Istilah hoax menurut Kamus Besar Bahasa Indonesia yaitu berita bohong. Dalam Oxford English Dictionary, kata hoax didefinisikan sebagai malicious deception atau kebohongan yang dibuat dengan tujuan jahat. Kendati dalam realitas sosial istilah hoax beberapa orang memahaminya adalah informasi atau berita yang tidak disukai. Pemahaman hoax terakhir ini bisa bergeser kepada tendensi personal atau kelompok terhadap ujaran kebencian, suka atau tidak kepada pihak lain.
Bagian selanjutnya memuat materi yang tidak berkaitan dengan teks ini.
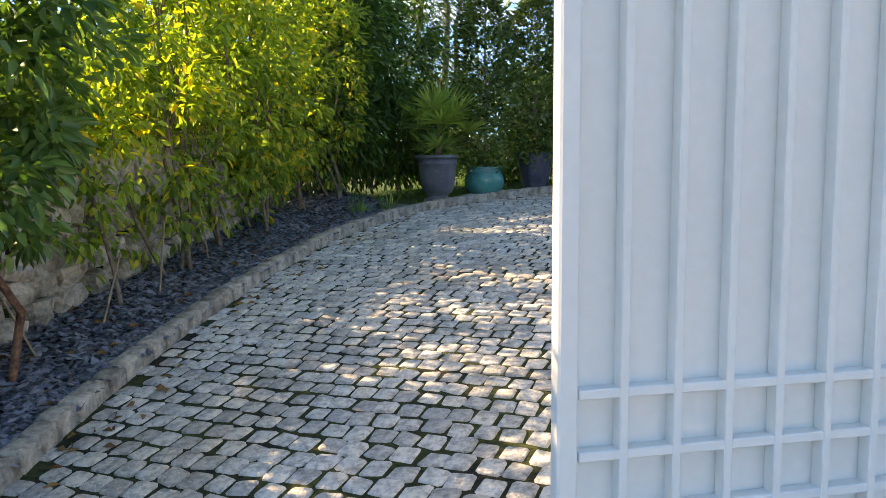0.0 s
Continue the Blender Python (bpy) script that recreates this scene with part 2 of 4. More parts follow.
    "l_fan": leaf("fan_palm_leaves", (0.085, 0.15, 0.025), (0.25, 0.33, 0.065), (0.40, 0.40, 0.13), rough=0.4),
    "l_fanpot": leaf("potted_fan_palm_leaves", (0.085, 0.17, 0.038), (0.25, 0.38, 0.09), (0.42, 0.49, 0.14), trans=0.4),
    "l_yucca": leaf("yucca_leaves", (0.018, 0.057, 0.018), (0.068, 0.128, 0.038), (0.150, 0.195, 0.060), rough=0.35, trans=0.15),
    "l_yuccalight": leaf("light_yucca_leaves", (0.04, 0.09, 0.015), (0.12, 0.18, 0.035), (0.24, 0.27, 0.06), rough=0.35, trans=0.3),
    "l_phor": leaf("flax_leaves", (0.075, 0.115, 0.045), (0.24, 0.30, 0.14), (0.50, 0.50, 0.28), rough=0.3, trans=0.25, oddshare=0.82),
    "l_flaxpale": leaf("pale_flax_leaves", (0.34, 0.36, 0.16), (0.52, 0.50, 0.28), rough=0.35, trans=0.25),
    "l_gpalm": leaf("golden_palm_leaflets", (0.09, 0.12, 0.015), (0.36, 0.33, 0.03), (0.66, 0.50, 0.06), trans=0.4),
    "l_rob": leaf("fine_palm_leaflets", (0.065, 0.156, 0.026), (0.221, 0.377, 0.065), (0.338, 0.468, 0.091), rough=0.35, trans=0.4),
    "l_banana": leaf("broad_yellow_green_leaves", (0.15, 0.22, 0.02), (0.36, 0.42, 0.05), (0.44, 0.45, 0.08), rough=0.35, trans=0.5),
    "l_strel": leaf("broad_green_leaves", (0.082, 0.211, 0.049), (0.227, 0.421, 0.097), (0.406, 0.551, 0.130), rough=0.35, trans=0.35),
    "l_agave": leaf("agave_leaves", (0.042, 0.105, 0.056), (0.098, 0.182, 0.098), rough=0.5, trans=0.05),
    "l_grass": leaf("grass_blades", (0.048, 0.144, 0.014), (0.156, 0.300, 0.036), (0.336, 0.360, 0.096), trans=0.35),
    "l_lawn": leaf("lawn_blades", (0.062, 0.187, 0.016), (0.166, 0.395, 0.042), trans=0.3),
    "l_pampas": leaf("pampas_blades", (0.07, 0.125, 0.045), (0.24, 0.32, 0.13), (0.52, 0.49, 0.28), trans=0.3, oddshare=0.82),
    "l_hill": leaf("dull_yellow_green_leaves", (0.085, 0.105, 0.025), (0.22, 0.24, 0.065), (0.34, 0.33, 0.10), rough=0.6),
    "l_far": leaf("far_tree_leaves", (0.10, 0.125, 0.05), (0.21, 0.24, 0.105), (0.30, 0.31, 0.14), rough=0.7),
    "l_fargreen": leaf("far_green_leaves", (0.03, 0.05, 0.02), (0.09, 0.12, 0.045), rough=0.7),
}
rng = np.random.default_rng(7)

# ---- geometry helpers ----


def mesh_of(name, geometry, mat, smooth=False):
    v, f = geometry
    me = bpy.data.meshes.new(name)
    if isinstance(f, np.ndarray):
        n, k = f.shape
        me.vertices.add(len(v))
        me.vertices.foreach_set("co", np.asarray(v, np.float32).ravel())
        me.loops.add(n * k)
        me.loops.foreach_set("vertex_index", f.astype(np.int32).ravel())
        me.polygons.add(n)
        me.polygons.foreach_set("loop_start", np.arange(0, n * k, k, dtype=np.int32))
        me.update(calc_edges=True)
    else:
        me.from_pydata([tuple(p) for p in v], [], [tuple(q) for q in f])
        me.update()
    if smooth:
        me.polygons.foreach_set("use_smooth", np.ones(len(me.polygons), bool))
    me.materials.append(M[mat])
    return me


def join(*geos):
    geos = [g for g in geos if g is not None]
    vs, fs, o = [], [], 0
    for v, f in geos:
        v = np.asarray(v, float).reshape(-1, 3)
        vs.append(v)
        if isinstance(f, np.ndarray):
            fs.append(f + o)
        else:
            fs.append([tuple(i + o for i in q) for q in f])
        o += len(v)
    v = np.concatenate(vs)
    if all(isinstance(f, np.ndarray) for f in fs) and len({f.shape[1] for f in fs}) == 1:
        return v, np.concatenate(fs)
    out = []
    for f in fs:
        out.extend([tuple(int(i) for i in q) for q in f])
    return v, out


def part(name, geo, mat, parent=None, label="", smooth=False, at=None):
    ob = new(name, mesh_of(name, geo, mat, smooth))
    if parent:
        ob.parent = parent
    if at is not None:
        ob.location = at
    if label:
        ob["label"] = label
    return ob


def thing(name, at, label, category, group="", kind="", turn=0.0):
    e = new(name)
    e.empty_display_size = 0.1
    e.location = at
    e.rotation_euler.z = turn
    return tagged(e, label, category, group, kind)


def unit(v):
    v = np.asarray(v, float)
    return v / np.maximum(np.linalg.norm(v, axis=-1, keepdims=True), 1e-9)


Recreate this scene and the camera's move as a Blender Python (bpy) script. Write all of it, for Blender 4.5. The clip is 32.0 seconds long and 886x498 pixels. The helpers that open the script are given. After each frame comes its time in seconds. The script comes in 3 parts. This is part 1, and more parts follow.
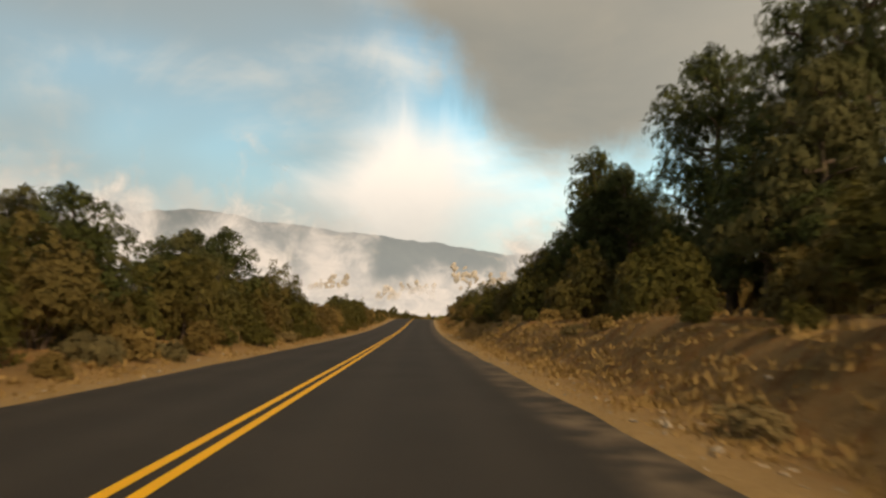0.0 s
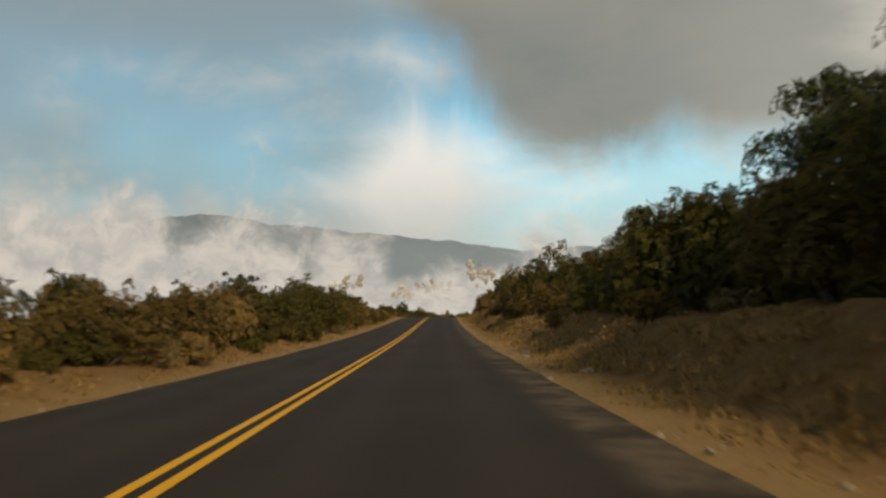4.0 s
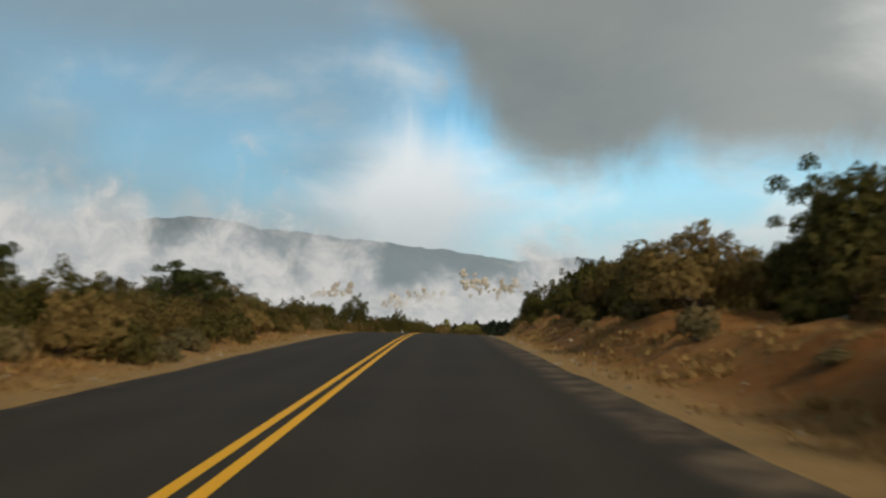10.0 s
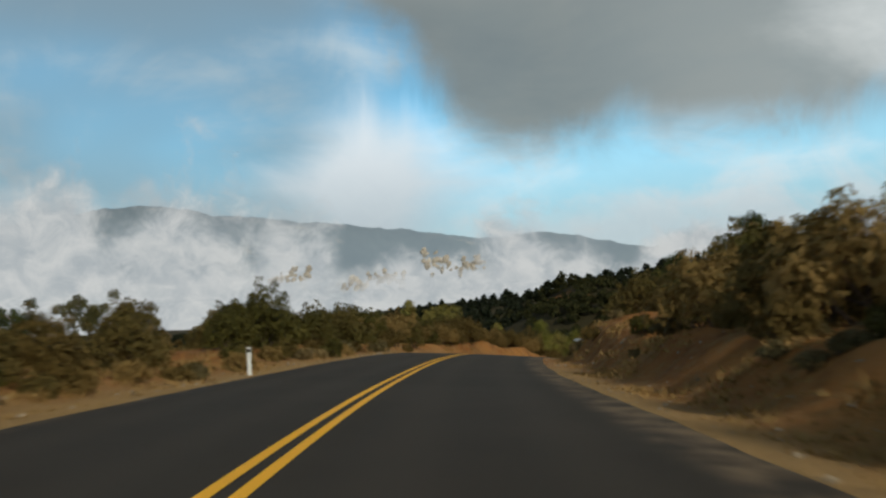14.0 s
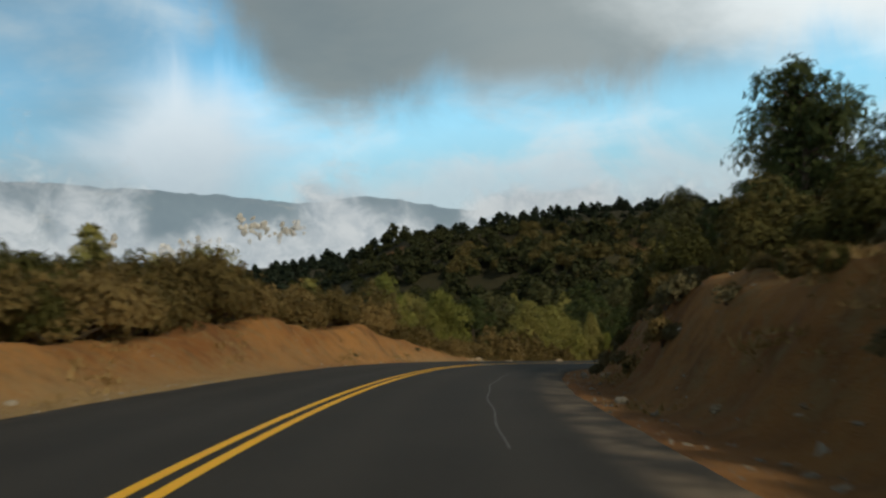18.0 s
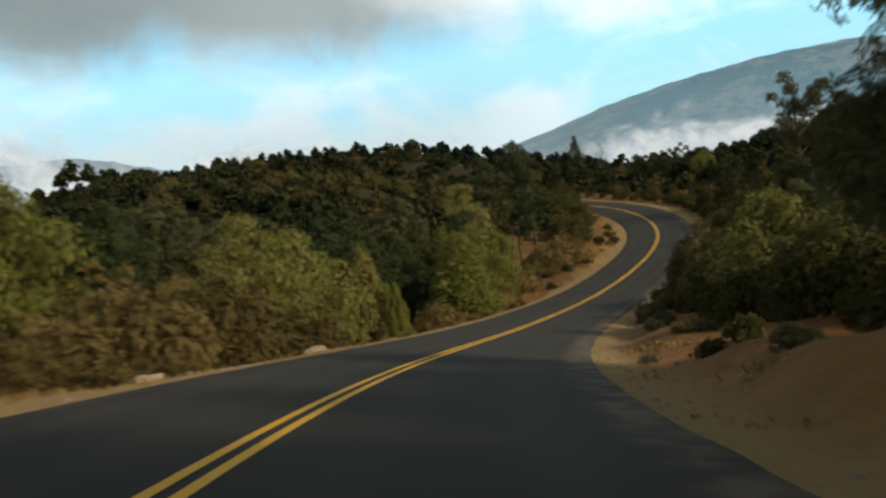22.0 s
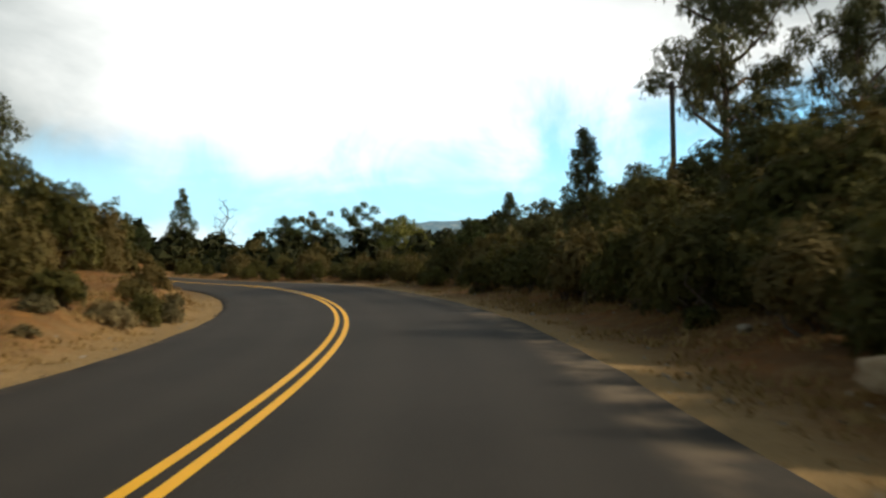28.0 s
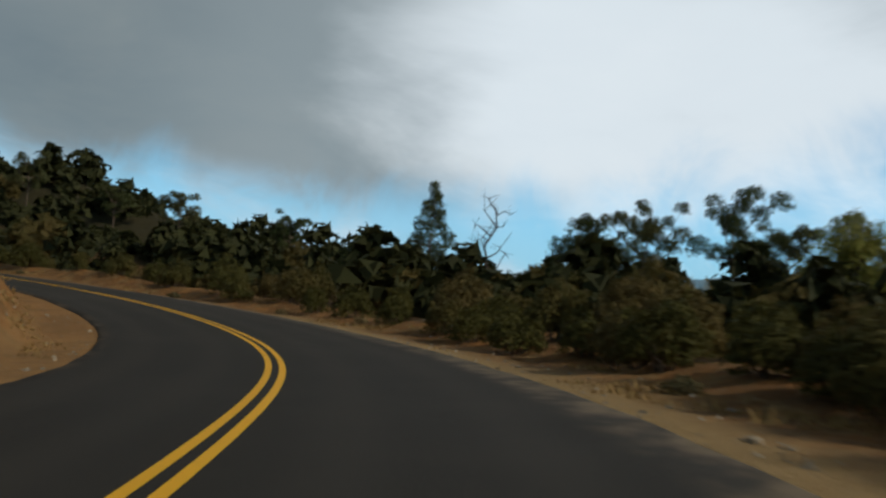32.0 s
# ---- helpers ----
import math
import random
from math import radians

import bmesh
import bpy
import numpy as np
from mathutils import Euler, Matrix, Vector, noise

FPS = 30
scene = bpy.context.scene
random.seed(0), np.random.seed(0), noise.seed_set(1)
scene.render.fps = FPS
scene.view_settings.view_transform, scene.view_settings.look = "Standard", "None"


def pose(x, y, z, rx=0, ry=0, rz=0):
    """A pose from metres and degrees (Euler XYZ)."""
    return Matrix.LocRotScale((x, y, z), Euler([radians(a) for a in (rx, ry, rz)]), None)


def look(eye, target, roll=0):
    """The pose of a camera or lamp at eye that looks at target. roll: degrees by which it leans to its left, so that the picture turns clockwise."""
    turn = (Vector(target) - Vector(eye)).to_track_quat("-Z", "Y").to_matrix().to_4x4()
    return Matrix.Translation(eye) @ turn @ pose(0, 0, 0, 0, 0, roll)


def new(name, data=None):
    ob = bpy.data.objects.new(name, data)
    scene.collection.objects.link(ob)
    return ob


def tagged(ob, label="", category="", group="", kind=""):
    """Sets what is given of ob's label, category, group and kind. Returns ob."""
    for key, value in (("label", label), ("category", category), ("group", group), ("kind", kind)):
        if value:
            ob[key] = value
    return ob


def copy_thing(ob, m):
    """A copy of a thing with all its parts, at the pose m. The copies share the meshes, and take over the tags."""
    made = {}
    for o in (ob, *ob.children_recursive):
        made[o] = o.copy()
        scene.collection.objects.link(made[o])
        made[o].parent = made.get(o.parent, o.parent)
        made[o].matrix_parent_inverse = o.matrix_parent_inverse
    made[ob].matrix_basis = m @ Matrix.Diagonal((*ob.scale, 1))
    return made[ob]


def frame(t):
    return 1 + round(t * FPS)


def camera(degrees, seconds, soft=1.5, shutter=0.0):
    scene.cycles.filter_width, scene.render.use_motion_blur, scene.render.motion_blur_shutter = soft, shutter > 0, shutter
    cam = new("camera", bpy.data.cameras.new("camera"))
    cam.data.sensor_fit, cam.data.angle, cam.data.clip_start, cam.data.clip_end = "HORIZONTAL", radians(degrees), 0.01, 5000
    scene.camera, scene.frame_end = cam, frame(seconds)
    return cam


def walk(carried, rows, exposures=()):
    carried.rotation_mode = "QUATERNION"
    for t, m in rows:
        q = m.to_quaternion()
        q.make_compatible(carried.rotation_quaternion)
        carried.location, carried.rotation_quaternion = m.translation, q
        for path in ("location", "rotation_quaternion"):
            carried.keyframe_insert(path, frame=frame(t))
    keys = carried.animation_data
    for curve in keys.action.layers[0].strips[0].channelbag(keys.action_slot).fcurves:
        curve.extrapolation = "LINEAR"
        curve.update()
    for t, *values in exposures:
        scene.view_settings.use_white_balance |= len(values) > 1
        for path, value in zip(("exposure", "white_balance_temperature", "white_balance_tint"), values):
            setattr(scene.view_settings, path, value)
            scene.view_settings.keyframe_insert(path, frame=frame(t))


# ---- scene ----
cam = camera(52.0, 32.0, soft=2.4, shutter=0.5)
PATH = [
    (0.000, 1.363, -0.373, 0.717, 94.600, -0.056, -1.052),
    (0.500, 1.285, 5.915, 0.706, 94.676, -0.849, -0.951),
    (1.000, 1.208, 12.282, 0.693, 94.395, -0.181, -0.395),
    (1.500, 1.184, 18.771, 0.679, 94.500, 0.601, -0.498),
    (2.000, 1.148, 25.317, 0.664, 94.387, 0.838, -0.794),
    (2.500, 1.090, 31.851, 0.652, 93.806, 0.361, -0.606),
    (3.000, 1.017, 38.286, 0.648, 93.975, 0.139, -0.012),
    (3.500, 0.910, 44.736, 0.651, 94.342, 2.498, 0.247),
    (5.500, 0.651, 71.564, 0.701, 94.811, -3.017, -1.398),
    (6.000, 0.505, 78.870, 0.724, 94.943, -1.993, -0.285),
    (6.500, 0.369, 86.422, 0.759, 94.928, -0.734, 0.049),
    (7.000, 0.255, 94.139, 0.813, 95.075, 0.052, -0.068),
    (7.500, 0.176, 101.976, 0.885, 95.280, 0.401, -0.525),
    (8.000, 0.135, 109.962, 0.975, 95.492, -0.434, -1.295),
    (8.500, 0.118, 118.064, 1.081, 95.430, -1.083, -1.142),
    (9.000, 0.088, 126.229, 1.204, 95.532, -1.091, -0.867),
    (9.500, 0.024, 134.341, 1.339, 95.474, -0.169, -0.392),
    (10.000, -0.047, 142.456, 1.486, 95.172, 0.368, -0.558),
    (10.500, -0.098, 150.645, 1.647, 95.364, 0.159, -0.637),
    (11.000, -0.124, 158.916, 1.822, 95.614, 0.397, -0.850),
    (11.500, -0.128, 167.224, 2.008, 95.590, 0.080, -1.113),
    (12.000, -0.064, 175.523, 2.190, 95.442, 0.843, -1.275),
    (12.500, 0.100, 183.771, 2.339, 95.238, 0.757, -1.969),
    (13.000, 0.325, 191.866, 2.427, 94.857, 1.053, -2.369),
    (13.500, 0.588, 199.668, 2.448, 94.430, 1.372, -2.693),
    (14.000, 0.885, 207.261, 2.395, 93.835, 2.969, -2.892),
    (14.500, 1.224, 214.655, 2.268, 93.365, 2.454, -4.733),
    (16.500, 3.892, 242.640, 1.420, 91.173, 4.588, -7.300),
    (17.000, 4.975, 249.319, 1.192, 91.488, 4.997, -9.917),
    (17.500, 6.200, 255.780, 0.915, 91.148, 4.674, -12.117),
    (18.000, 7.550, 261.969, 0.564, 90.987, 4.313, -14.127),
    (18.500, 9.075, 267.984, 0.130, 90.412, 4.024, -15.887),
    (19.000, 10.732, 273.845, -0.358, 89.455, 4.108, -17.378),
    (19.500, 12.485, 279.702, -0.873, 89.211, 4.824, -19.063),
    (20.000, 14.269, 285.254, -1.387, 88.506, 4.986, -21.084),
    (20.500, 16.223, 290.644, -1.931, 88.361, 4.829, -23.043),
    (21.000, 18.427, 296.067, -2.541, 87.993, 5.094, -25.137),
    (21.500, 21.028, 301.646, -3.236, 87.613, 5.375, -27.781),
    (22.000, 24.084, 307.332, -4.007, 87.215, 5.579, -31.122),
    (22.500, 27.541, 313.067, -4.838, 86.988, 5.389, -33.681),
    (23.000, 31.370, 318.794, -5.721, 86.765, 4.867, -36.097),
    (23.500, 35.534, 324.451, -6.634, 86.856, 4.631, -38.519),
    (24.000, 40.000, 330.027, -7.551, 86.990, 4.275, -40.776),
    (24.500, 44.783, 335.566, -8.449, 87.108, 4.672, -43.010),
    (25.000, 49.820, 341.003, -9.279, 88.273, 4.656, -45.254),
    (25.500, 55.041, 346.231, -9.985, 89.541, 4.371, -47.701),
    (26.000, 60.439, 351.171, -10.526, 91.241, 2.999, -50.015),
    (26.500, 65.991, 355.859, -10.880, 92.327, 1.434, -51.176),
    (28.500, 86.263, 371.666, -10.506, 96.412, -0.477, -52.844),
    (29.000, 91.093, 375.366, -10.055, 97.376, -1.041, -51.247),
    (29.500, 95.754, 379.322, -9.555, 98.866, -3.265, -49.957),
    (30.000, 100.212, 383.562, -9.041, 98.810, -5.267, -46.749),
    (30.500, 104.480, 388.043, -8.526, 98.703, -4.899, -43.195),
    (31.000, 108.566, 392.843, -8.008, 98.535, -4.585, -40.178),
    (31.500, 112.447, 397.844, -7.497, 98.103, -4.499, -36.896),
    (32.000, 115.978, 403.024, -7.018, 97.567, -4.964, -33.651),
]
walk(cam, [(r[0], pose(*r[1:])) for r in PATH], [(0, 0.2, 8500, 15), (3, -0.1, 7800, 11), (6, -0.18, 7200, 10), (10, -0.16, 6600, 7), (13, -0.18, 6300, 5), (17, -0.17, 6100, 4), (19, -0.17, 6000, 2), (20, -0.1, 6000, 2), (22, 0.2, 6250, 3), (25, 0.5, 6500, 5), (29, 0.35, 6500, 6), (32, -0.33, 5800, 4)])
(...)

Berita hoax menjadi trending topic, buah bibir di semua kalangan, dari kalangan pejabat, konglomerat, ningrat hingga orang melarat. Berita palsu menjadi sumber perhatian khalayak. Ada yang penasaran, heran, tidak percaya tetapi beberapa pihak merasa gerah dengan menyebarnya berita yang dianggap bohong tersebut. Yang menakutkan, gara-gara berita hoax sejumlah pihak harus berurusan dengan pihak Kepolisian. Tidak saja pihak yang membuat, mereka yang ikut membantu menyebarkan (share) juga terjerat pasal pidana. Bisa diganjar 6 tahun kurungan atau denda Rp 1 miliar. Ngeri !
Segmentasi sosial yang sangat rentan terhadap efek negatif pemberitaan hoax adalah usia remaja. Anak usia sekolah ini, khususnya yang duduk di bangku pendidikan dasar dan menengah akan sangat mudah tersulut emosi dan pikirannya oleh pemberitaan yang berkembang. Secara psikologis, fase perkembangan remaja, emosi dan pola pikirnya masih labil. Lebih-lebih, pemberitaan negatif lebih cepat beredar luar daripada berita positif.
Kasus belum lama ini seorang pelajar SMK di Medan akhirnya harus digelandang ke kantor polisi. Remaja berinisial MFB dilaporkan diduga telah melakukan ujaran kebencian terhadap Presiden Jokowi dan Kapolri Jenderal Tito Karnavian melalui media sosial facebook. Pelajar SMK ini diamankan di kediamannya di Kota Medan pada 18 Agustus 2017. Kasus pelajar Medan adalah satu dari banyak kasus ujaran kebencian yang melibatkan remaja.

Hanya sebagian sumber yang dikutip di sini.